◆ **CHALLENGE**:
From the listing that follows, output everything exactly except the pictures.

——————

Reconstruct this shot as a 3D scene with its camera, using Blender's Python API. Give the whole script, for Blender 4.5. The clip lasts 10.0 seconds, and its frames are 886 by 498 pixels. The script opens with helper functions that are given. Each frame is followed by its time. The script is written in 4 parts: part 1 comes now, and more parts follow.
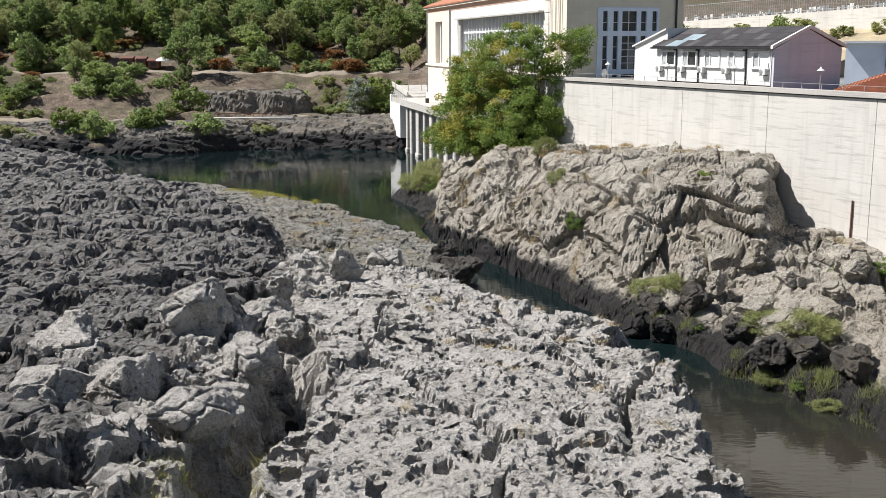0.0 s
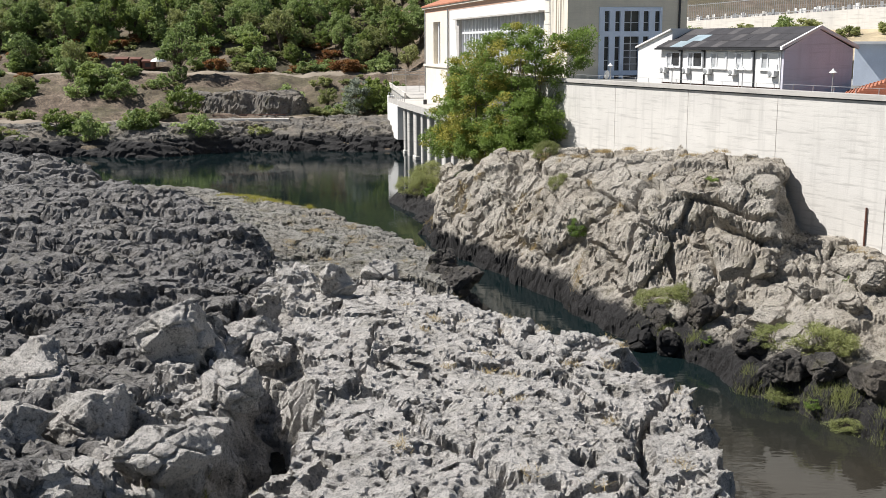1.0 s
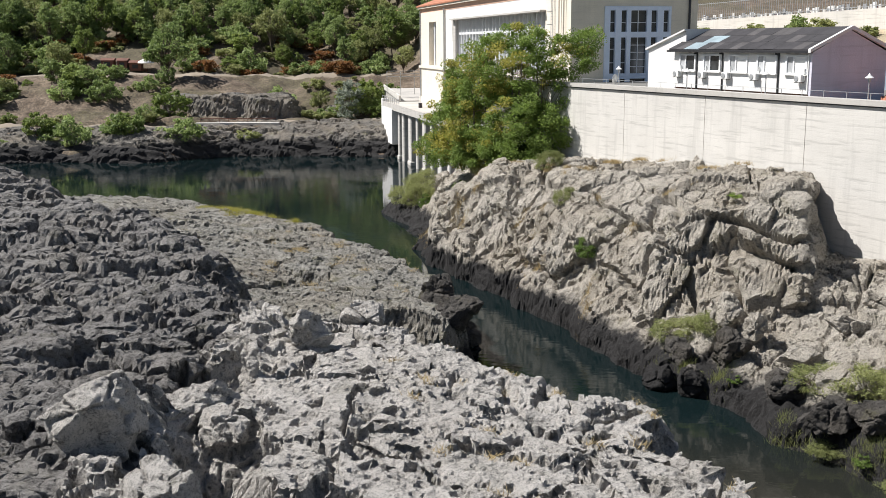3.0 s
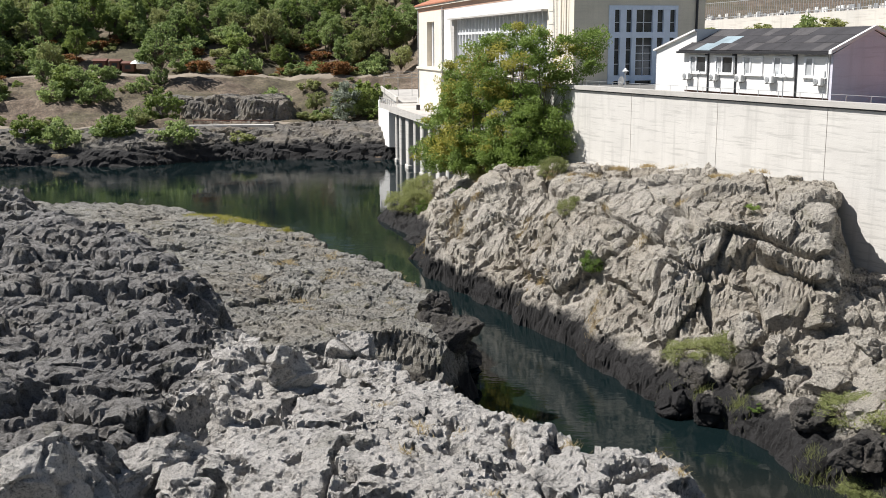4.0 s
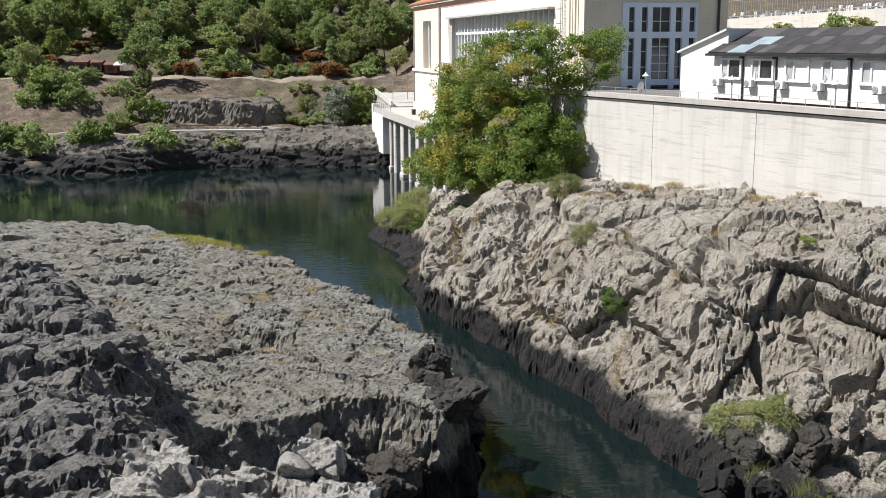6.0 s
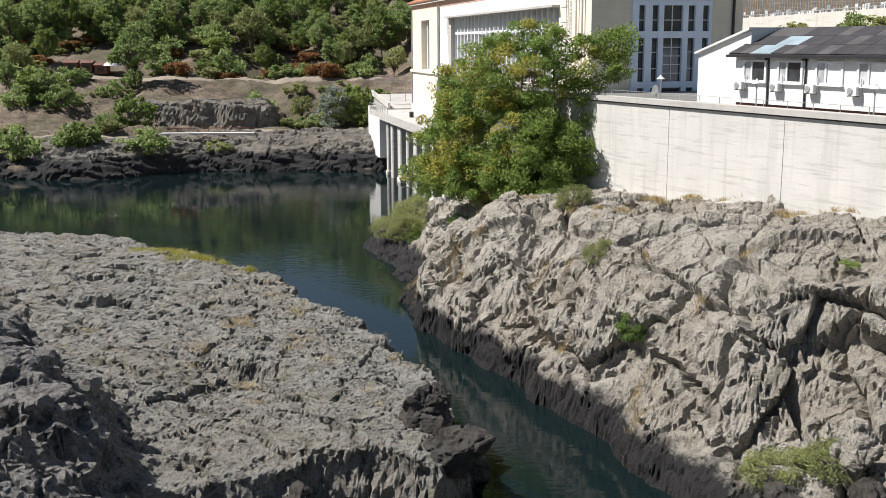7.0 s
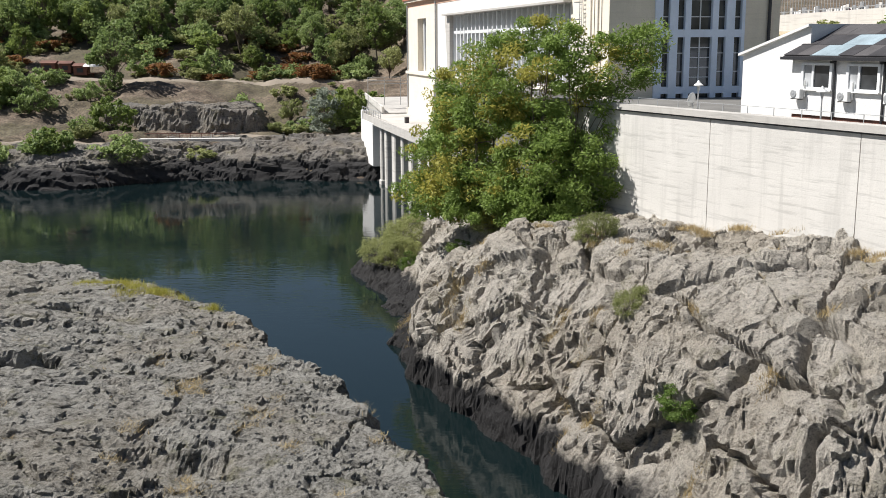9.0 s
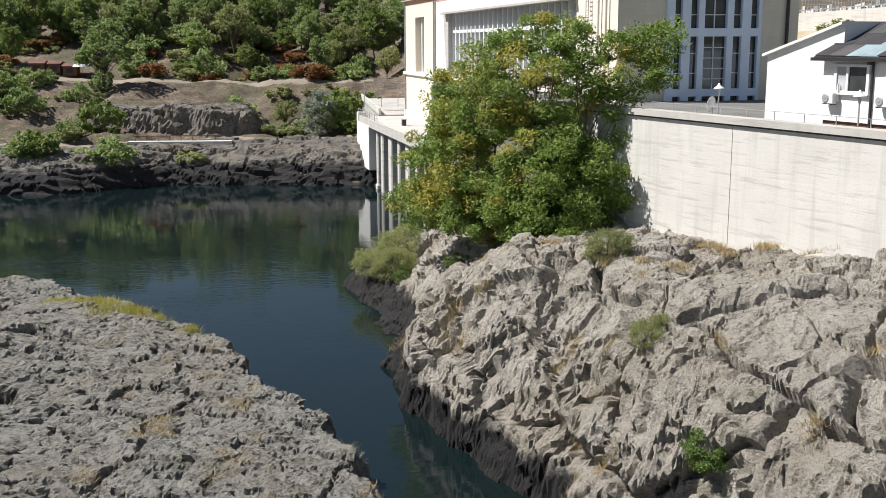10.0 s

——————

◆ **FINAL ANSWER**:
Reconstruct this shot as a 3D scene with its camera, using Blender's Python API. Give the whole script, for Blender 4.5. The clip lasts 10.0 seconds, and its frames are 886 by 498 pixels. The script opens with helper functions that are given. Each frame is followed by its time. The script is written in 4 parts: part 1 comes now, and more parts follow.
0.0 s
1.0 s
3.0 s
4.0 s
6.0 s
7.0 s
9.0 s
10.0 s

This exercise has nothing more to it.